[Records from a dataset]
———

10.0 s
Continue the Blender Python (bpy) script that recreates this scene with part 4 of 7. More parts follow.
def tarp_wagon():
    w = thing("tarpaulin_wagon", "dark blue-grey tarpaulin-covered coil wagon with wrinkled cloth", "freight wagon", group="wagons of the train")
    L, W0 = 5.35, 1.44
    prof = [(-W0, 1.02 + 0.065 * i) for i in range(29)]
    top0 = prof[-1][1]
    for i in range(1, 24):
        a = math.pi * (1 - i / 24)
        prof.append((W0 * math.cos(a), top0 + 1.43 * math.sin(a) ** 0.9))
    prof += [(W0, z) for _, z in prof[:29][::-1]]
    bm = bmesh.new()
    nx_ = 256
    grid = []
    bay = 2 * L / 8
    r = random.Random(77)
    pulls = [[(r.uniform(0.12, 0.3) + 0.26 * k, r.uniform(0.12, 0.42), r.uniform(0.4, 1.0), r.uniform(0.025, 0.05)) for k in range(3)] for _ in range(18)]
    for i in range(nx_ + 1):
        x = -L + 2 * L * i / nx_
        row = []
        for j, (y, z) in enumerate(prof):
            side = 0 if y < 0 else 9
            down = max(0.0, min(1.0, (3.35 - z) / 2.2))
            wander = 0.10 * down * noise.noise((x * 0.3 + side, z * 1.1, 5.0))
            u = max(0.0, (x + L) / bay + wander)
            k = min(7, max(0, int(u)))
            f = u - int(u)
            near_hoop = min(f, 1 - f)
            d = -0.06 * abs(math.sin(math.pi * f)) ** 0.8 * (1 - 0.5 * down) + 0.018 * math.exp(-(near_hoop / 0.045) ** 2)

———

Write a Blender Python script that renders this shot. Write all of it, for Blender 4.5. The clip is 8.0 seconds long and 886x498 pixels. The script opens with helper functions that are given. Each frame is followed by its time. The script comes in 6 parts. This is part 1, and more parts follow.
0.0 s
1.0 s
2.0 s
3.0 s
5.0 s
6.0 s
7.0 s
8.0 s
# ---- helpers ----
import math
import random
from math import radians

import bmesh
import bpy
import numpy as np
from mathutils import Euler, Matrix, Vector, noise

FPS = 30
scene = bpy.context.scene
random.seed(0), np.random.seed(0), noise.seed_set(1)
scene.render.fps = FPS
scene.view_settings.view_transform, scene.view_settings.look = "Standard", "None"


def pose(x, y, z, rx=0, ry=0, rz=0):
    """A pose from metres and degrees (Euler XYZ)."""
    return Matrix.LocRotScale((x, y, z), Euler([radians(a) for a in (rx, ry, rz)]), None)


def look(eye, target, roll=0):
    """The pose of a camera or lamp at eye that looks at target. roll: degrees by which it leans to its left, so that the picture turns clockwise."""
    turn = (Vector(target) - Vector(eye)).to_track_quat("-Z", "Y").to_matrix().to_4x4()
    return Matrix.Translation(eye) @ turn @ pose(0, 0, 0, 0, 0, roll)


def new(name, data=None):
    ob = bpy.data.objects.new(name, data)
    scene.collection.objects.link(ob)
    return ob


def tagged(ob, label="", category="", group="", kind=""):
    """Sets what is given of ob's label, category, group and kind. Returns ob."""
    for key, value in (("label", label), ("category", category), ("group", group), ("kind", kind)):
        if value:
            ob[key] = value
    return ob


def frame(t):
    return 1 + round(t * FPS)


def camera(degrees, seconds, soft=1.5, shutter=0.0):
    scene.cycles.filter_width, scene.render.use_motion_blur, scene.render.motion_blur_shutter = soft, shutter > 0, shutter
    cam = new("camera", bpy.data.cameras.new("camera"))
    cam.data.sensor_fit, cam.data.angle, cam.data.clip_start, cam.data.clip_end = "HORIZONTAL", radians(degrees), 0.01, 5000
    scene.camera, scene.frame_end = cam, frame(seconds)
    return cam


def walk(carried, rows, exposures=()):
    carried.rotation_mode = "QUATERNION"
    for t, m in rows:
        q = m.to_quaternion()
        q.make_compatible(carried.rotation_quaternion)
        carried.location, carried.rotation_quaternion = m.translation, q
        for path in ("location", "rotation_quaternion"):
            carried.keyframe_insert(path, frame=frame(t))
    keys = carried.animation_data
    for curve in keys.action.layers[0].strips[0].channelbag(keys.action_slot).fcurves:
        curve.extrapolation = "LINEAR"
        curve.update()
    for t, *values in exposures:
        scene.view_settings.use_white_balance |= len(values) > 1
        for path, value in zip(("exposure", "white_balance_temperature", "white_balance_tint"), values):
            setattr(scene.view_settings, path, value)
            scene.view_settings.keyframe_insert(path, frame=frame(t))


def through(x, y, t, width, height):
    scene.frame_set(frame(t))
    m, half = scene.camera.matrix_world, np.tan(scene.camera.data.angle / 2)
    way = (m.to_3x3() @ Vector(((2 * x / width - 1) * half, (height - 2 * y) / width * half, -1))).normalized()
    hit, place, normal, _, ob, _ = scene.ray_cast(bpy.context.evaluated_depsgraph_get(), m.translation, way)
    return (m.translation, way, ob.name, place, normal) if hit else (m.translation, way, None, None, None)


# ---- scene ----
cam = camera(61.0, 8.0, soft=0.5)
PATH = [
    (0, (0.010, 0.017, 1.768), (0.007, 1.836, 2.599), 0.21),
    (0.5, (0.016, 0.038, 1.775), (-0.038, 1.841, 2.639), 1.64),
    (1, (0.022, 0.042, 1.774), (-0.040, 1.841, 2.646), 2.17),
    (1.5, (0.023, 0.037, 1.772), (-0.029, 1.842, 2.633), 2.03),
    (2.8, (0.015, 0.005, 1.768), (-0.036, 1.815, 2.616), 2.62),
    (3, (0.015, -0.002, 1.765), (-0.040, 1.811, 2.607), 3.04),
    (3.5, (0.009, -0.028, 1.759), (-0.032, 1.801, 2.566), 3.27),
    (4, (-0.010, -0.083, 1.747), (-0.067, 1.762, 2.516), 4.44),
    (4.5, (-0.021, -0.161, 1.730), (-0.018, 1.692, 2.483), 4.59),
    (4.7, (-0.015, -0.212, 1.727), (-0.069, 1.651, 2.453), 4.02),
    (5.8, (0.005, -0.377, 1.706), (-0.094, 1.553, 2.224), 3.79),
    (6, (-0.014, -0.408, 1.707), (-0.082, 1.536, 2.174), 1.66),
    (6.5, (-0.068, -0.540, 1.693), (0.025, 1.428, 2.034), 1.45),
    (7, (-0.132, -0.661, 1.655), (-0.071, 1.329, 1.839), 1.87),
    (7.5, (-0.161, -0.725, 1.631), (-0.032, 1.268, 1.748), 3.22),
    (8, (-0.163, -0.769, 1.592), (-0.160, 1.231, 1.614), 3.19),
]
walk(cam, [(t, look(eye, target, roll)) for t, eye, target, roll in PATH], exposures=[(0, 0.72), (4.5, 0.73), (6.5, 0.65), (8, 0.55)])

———

■ **What to produce**: Above this instruction are the records; retype exactly the lines from the one containing "setattr(scene.view_settings, path, value)" up to and including the one containing "way = (m.to_3x3()".

■ **Reply**:
            setattr(scene.view_settings, path, value)
            scene.view_settings.keyframe_insert(path, frame=frame(t))


def through(x, y, t, width, height):
    scene.frame_set(frame(t))
    m, half = scene.camera.matrix_world, np.tan(scene.camera.data.angle / 2)
    way = (m.to_3x3() @ Vector(((2 * x / width - 1) * half, (height - 2 * y) / width * half, -1))).normalized()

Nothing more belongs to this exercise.